> **WRITTEN INSTRUCTION**:
Repeat the listing exactly as given, omitting every image.

════════

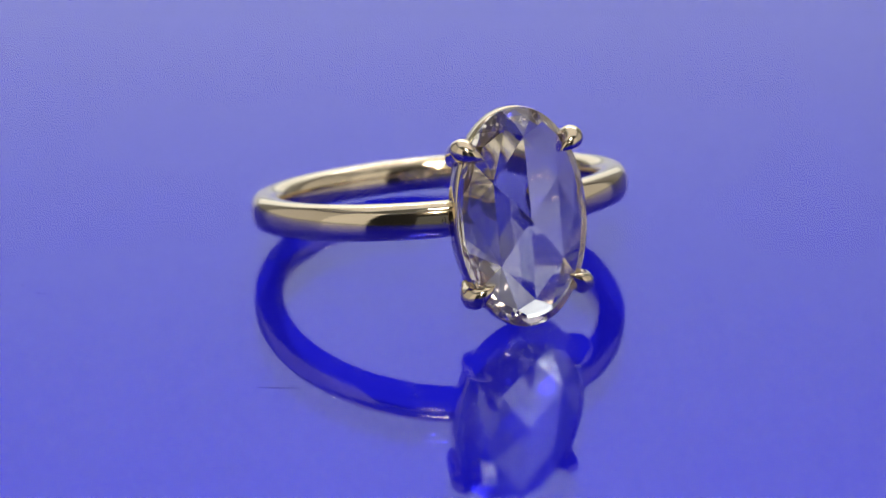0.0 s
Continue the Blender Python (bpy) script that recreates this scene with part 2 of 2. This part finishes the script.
def bridge_mesh(sx):
    """The shoulder, where the band runs into the basket."""
    bm = bmesh.new()
    pts = [(0.37, -0.838, 0, 0.074, 0.084), (0.305, -0.880, 0, 0.072, 0.086), (0.278, -0.925, 0, 0.052, 0.088),
           (0.282, -0.975, 0, 0.030, 0.078), (0.297, -1.02, 0, 0.014, 0.05)]
    path, sizes = smooth_path([(sx * x * R, y * R, z * R, a * R, b * R) for x, y, z, a, b in pts], 6)
    sweep(bm, path, sizes, (0.3 * sx, -1, 0), 18)
    return bm


def ring():
    base = new("ring")
    tagged(base, "yellow gold solitaire ring with oval rose-cut diamond on blue acrylic", "ring")
    part("band", band_mesh(), GOLD, base, "slim round polished gold band")
    drop = Matrix.Translation((0, 0, -0.013 * R))
    rim = part("basket_rim", rim_mesh(), GOLD, base)
    rim.matrix_basis = drop
    for sx in (-1, 1):
        part("shoulder", bridge_mesh(sx), GOLD, base)
        part("gallery", gallery_mesh(sx), GOLD, base, "thin gold side wall of the basket", smooth=False).matrix_basis = drop
        for sz in (1, -1):
            part("claw", claw_mesh(sx, sz), GOLD, base, "pointed gold claw").matrix_basis = drop
    part("diamond", stone_mesh(), DIAMOND, base, "clear elongated oval rose-cut diamond", smooth=False).matrix_basis = drop
    return base


RING = ring()
RING_POSE = (pose(-0.2354 * R, 0.2197 * R, 0, 0, 0, 23.817) @ pose(0, 0, 0.311 * R, -12.6433) @ pose(0, 0, 0, 0, 0.4488, 0))


# ---- dust on the plate ----
def fibre(x, y, ang, length, width, bend):
    bm = bmesh.new()
    path = [((s - 0.5) * length, bend * length * (s - 0.5) ** 2, width * 0.6) for s in (0, .2, .4, .6, .8, 1)]
    sweep(bm, path, [(width * k, width * 0.5 * k) for k in (.3, .9, 1, 1, .8, .2)], (0, 0, 1), 6)
    ob = mesh_object("dust_fibre", bm, DUST)
    tagged(ob, "tiny dark dust fibre lying on the plate", "dust", "dust on the plate")
    return ob, pose(x * R, y * R, 0, 0, 0, ang)


def speck(x, y, size, seed):
    """A crumb of lint: a few crumpled grains in one piece."""
    rnd = random.Random(seed)
    bm = bmesh.new()
    for _ in range(7):
        m = Matrix.Translation((rnd.gauss(0, size), rnd.gauss(0, size * 0.6), size * 0.12)) @ Euler([rnd.uniform(0, 3) for _ in "xyz"]).to_matrix().to_4x4()
        bmesh.ops.create_icosphere(bm, subdivisions=1, radius=size * rnd.uniform(0.08, 0.17), matrix=m)
    ob = mesh_object("dust_speck", bm, LINT)
    tagged(ob, "faint grey speck of lint lying on the plate", "dust", "dust on the plate")
    return ob, pose(x * R, y * R, 0)


DUSTS = [fibre(-0.952, -1.612, -2.0, 0.222 * R, 0.0014 * R, 0.1), fibre(0.888, -0.885, 10, 0.022 * R, 0.0025 * R, 0.2),
         fibre(-0.27, -1.135, 27, 0.25 * R, 0.0004 * R, 0.15),
         speck(-2.38, -0.314, 0.022 * R, 3),
         speck(-2.232, -0.43, 0.028 * R, 7), speck(0.780, 1.46, 0.016 * R, 5), speck(-1.50, -0.09, 0.014 * R, 9)]


def motions():
    for ob, m in [(TABLE, Matrix.Identity(4)), (RING, RING_POSE)] + DUSTS:
        walk(ob, [(t, pose(0, 0, 0, 0, 0, turn(t)) @ m) for t in TIMES])


motions()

════════

> **EXERCISE RESPONSE**:
0.0 s
Continue the Blender Python (bpy) script that recreates this scene with part 2 of 2. This part finishes the script.
def bridge_mesh(sx):
    """The shoulder, where the band runs into the basket."""
    bm = bmesh.new()
    pts = [(0.37, -0.838, 0, 0.074, 0.084), (0.305, -0.880, 0, 0.072, 0.086), (0.278, -0.925, 0, 0.052, 0.088),
           (0.282, -0.975, 0, 0.030, 0.078), (0.297, -1.02, 0, 0.014, 0.05)]
    path, sizes = smooth_path([(sx * x * R, y * R, z * R, a * R, b * R) for x, y, z, a, b in pts], 6)
    sweep(bm, path, sizes, (0.3 * sx, -1, 0), 18)
    return bm


def ring():
    base = new("ring")
    tagged(base, "yellow gold solitaire ring with oval rose-cut diamond on blue acrylic", "ring")
    part("band", band_mesh(), GOLD, base, "slim round polished gold band")
    drop = Matrix.Translation((0, 0, -0.013 * R))
    rim = part("basket_rim", rim_mesh(), GOLD, base)
    rim.matrix_basis = drop
    for sx in (-1, 1):
        part("shoulder", bridge_mesh(sx), GOLD, base)
        part("gallery", gallery_mesh(sx), GOLD, base, "thin gold side wall of the basket", smooth=False).matrix_basis = drop
        for sz in (1, -1):
            part("claw", claw_mesh(sx, sz), GOLD, base, "pointed gold claw").matrix_basis = drop
    part("diamond", stone_mesh(), DIAMOND, base, "clear elongated oval rose-cut diamond", smooth=False).matrix_basis = drop
    return base


RING = ring()
RING_POSE = (pose(-0.2354 * R, 0.2197 * R, 0, 0, 0, 23.817) @ pose(0, 0, 0.311 * R, -12.6433) @ pose(0, 0, 0, 0, 0.4488, 0))


# ---- dust on the plate ----
def fibre(x, y, ang, length, width, bend):
    bm = bmesh.new()
    path = [((s - 0.5) * length, bend * length * (s - 0.5) ** 2, width * 0.6) for s in (0, .2, .4, .6, .8, 1)]
    sweep(bm, path, [(width * k, width * 0.5 * k) for k in (.3, .9, 1, 1, .8, .2)], (0, 0, 1), 6)
    ob = mesh_object("dust_fibre", bm, DUST)
    tagged(ob, "tiny dark dust fibre lying on the plate", "dust", "dust on the plate")
    return ob, pose(x * R, y * R, 0, 0, 0, ang)


def speck(x, y, size, seed):
    """A crumb of lint: a few crumpled grains in one piece."""
    rnd = random.Random(seed)
    bm = bmesh.new()
    for _ in range(7):
        m = Matrix.Translation((rnd.gauss(0, size), rnd.gauss(0, size * 0.6), size * 0.12)) @ Euler([rnd.uniform(0, 3) for _ in "xyz"]).to_matrix().to_4x4()
        bmesh.ops.create_icosphere(bm, subdivisions=1, radius=size * rnd.uniform(0.08, 0.17), matrix=m)
    ob = mesh_object("dust_speck", bm, LINT)
    tagged(ob, "faint grey speck of lint lying on the plate", "dust", "dust on the plate")
    return ob, pose(x * R, y * R, 0)


DUSTS = [fibre(-0.952, -1.612, -2.0, 0.222 * R, 0.0014 * R, 0.1), fibre(0.888, -0.885, 10, 0.022 * R, 0.0025 * R, 0.2),
         fibre(-0.27, -1.135, 27, 0.25 * R, 0.0004 * R, 0.15),
         speck(-2.38, -0.314, 0.022 * R, 3),
         speck(-2.232, -0.43, 0.028 * R, 7), speck(0.780, 1.46, 0.016 * R, 5), speck(-1.50, -0.09, 0.014 * R, 9)]


def motions():
    for ob, m in [(TABLE, Matrix.Identity(4)), (RING, RING_POSE)] + DUSTS:
        walk(ob, [(t, pose(0, 0, 0, 0, 0, turn(t)) @ m) for t in TIMES])


motions()